→ **INSTRUCTION**
Reply with one number: how many lines contain the word "Python".

◆ ◆ ◆

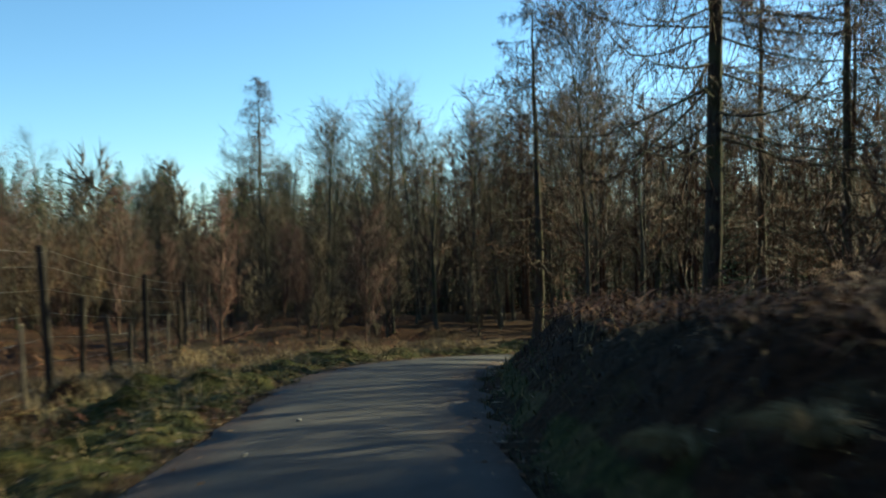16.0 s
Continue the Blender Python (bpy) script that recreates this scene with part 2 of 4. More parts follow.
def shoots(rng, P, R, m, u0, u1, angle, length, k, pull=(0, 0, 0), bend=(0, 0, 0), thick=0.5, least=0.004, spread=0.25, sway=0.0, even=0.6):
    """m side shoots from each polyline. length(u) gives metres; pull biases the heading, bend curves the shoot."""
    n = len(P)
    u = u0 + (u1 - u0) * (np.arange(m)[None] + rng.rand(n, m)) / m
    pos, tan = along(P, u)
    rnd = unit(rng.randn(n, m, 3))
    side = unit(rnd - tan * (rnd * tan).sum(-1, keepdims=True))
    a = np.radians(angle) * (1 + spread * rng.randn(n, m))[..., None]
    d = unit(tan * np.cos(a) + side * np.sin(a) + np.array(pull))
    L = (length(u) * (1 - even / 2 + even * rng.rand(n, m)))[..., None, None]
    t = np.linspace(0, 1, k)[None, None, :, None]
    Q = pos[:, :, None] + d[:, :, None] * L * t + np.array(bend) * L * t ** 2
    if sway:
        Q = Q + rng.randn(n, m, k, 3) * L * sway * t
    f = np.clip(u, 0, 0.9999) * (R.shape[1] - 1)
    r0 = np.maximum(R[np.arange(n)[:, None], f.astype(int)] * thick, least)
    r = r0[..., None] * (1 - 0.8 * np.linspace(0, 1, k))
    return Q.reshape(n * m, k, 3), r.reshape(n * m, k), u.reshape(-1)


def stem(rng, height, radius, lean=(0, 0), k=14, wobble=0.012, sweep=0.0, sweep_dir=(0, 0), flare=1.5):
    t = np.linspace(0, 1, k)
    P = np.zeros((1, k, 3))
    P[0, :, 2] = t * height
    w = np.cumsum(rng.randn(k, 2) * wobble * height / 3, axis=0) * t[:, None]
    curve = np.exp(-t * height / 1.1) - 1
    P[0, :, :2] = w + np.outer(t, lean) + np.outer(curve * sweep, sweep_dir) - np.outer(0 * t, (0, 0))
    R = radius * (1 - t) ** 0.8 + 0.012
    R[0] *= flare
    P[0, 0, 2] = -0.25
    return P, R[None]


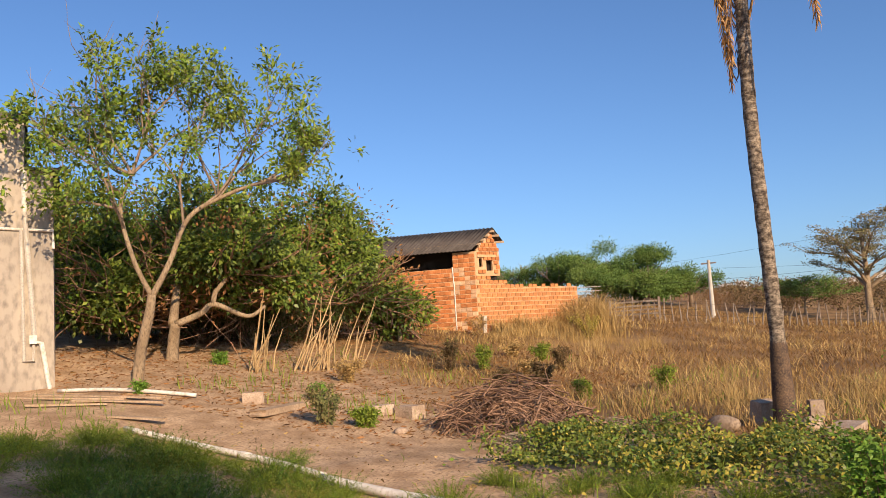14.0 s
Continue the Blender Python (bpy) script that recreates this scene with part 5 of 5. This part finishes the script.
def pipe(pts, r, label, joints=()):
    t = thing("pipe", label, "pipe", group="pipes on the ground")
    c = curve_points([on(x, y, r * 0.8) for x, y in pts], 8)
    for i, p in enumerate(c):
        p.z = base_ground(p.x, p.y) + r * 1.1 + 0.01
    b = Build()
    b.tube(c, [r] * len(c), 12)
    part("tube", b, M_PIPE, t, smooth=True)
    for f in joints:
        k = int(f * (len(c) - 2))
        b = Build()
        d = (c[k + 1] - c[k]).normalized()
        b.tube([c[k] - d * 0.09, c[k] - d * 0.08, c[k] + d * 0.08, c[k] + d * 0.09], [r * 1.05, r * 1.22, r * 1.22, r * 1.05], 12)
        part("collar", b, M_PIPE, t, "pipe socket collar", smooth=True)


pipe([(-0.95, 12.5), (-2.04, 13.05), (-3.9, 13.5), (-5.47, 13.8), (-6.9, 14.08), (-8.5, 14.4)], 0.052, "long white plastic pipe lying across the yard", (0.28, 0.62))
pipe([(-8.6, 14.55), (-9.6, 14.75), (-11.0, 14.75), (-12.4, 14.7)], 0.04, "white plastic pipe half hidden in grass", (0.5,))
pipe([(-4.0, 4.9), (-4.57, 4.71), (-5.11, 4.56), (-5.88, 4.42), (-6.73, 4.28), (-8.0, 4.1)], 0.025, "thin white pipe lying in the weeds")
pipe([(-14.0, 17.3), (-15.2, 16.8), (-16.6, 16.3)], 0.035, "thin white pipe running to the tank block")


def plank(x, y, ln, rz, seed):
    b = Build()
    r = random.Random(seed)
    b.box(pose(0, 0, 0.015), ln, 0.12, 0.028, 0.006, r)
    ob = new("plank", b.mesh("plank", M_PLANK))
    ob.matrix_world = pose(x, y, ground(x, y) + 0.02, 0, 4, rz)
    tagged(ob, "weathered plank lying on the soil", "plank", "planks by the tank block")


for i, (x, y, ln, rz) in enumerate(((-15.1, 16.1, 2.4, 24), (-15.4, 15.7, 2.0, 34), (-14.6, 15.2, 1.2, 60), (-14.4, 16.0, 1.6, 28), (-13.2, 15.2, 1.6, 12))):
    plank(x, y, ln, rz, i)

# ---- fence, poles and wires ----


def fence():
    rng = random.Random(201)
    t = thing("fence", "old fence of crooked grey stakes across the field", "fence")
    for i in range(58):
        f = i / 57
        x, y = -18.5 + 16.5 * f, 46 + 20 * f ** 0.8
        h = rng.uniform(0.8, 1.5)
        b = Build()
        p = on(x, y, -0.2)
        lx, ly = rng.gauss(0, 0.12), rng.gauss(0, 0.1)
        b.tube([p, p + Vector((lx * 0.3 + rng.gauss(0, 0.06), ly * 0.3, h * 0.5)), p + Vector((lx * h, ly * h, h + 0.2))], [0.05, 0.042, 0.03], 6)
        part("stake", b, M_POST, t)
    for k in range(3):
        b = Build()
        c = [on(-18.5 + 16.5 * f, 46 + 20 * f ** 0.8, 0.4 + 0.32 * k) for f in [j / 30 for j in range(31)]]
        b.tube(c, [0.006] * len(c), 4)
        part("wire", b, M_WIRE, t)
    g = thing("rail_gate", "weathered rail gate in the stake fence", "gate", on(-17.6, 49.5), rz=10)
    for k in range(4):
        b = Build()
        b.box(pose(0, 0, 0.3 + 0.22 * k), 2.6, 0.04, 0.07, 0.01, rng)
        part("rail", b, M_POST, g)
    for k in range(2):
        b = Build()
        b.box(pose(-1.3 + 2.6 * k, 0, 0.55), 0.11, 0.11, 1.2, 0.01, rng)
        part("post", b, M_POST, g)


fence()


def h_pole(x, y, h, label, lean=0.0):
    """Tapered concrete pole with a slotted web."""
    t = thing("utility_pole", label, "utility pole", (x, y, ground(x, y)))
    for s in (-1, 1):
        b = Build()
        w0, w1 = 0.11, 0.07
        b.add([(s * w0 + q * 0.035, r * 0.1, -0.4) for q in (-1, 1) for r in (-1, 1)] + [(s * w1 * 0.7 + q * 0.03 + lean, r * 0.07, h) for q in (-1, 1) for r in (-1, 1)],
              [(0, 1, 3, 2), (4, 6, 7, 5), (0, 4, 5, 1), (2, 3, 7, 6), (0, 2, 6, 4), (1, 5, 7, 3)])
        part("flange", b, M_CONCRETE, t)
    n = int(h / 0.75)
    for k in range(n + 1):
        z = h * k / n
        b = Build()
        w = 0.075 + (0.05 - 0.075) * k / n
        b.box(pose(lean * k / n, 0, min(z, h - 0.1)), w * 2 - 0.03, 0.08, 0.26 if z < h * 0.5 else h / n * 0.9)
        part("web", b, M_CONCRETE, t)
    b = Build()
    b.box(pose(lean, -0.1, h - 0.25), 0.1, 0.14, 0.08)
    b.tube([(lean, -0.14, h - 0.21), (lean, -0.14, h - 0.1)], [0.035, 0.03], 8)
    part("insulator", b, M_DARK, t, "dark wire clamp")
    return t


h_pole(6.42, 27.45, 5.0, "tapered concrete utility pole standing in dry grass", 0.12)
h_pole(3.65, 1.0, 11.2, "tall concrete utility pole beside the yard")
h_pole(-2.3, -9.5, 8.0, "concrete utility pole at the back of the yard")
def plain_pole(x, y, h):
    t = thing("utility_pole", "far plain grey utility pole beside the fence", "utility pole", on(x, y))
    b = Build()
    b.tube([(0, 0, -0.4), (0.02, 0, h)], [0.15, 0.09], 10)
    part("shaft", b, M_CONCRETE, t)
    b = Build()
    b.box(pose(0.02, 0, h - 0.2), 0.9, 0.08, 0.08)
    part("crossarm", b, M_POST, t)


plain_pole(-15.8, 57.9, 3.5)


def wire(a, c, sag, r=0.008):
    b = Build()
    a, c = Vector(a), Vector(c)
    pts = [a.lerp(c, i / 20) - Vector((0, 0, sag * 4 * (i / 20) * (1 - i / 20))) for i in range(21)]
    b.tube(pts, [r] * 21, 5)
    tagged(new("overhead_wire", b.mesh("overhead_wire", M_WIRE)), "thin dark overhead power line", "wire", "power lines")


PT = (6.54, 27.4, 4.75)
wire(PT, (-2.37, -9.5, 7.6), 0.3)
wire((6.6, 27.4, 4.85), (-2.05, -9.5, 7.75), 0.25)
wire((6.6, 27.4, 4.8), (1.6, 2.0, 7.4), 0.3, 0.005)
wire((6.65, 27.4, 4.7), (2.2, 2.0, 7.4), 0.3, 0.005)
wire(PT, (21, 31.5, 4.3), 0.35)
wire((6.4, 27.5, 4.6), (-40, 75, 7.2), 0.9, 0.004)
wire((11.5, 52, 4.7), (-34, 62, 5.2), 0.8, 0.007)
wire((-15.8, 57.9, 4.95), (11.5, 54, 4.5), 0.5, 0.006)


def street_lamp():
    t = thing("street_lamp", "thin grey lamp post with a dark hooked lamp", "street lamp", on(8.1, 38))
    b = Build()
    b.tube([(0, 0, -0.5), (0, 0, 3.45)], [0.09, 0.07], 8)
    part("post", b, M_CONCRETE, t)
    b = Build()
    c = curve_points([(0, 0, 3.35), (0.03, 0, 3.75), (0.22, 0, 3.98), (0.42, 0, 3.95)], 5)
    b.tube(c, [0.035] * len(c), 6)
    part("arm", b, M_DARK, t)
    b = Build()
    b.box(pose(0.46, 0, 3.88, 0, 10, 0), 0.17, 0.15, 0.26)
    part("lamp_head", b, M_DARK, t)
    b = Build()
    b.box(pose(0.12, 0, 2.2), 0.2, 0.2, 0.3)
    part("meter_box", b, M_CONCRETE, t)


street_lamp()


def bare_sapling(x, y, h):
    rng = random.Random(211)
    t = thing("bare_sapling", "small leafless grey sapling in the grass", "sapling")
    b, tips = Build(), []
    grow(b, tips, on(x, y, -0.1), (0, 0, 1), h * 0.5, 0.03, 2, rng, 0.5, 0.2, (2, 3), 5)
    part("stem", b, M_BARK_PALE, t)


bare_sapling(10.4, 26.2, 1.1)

◆ ◆ ◆

→ **WRITTEN RESPONSE**
2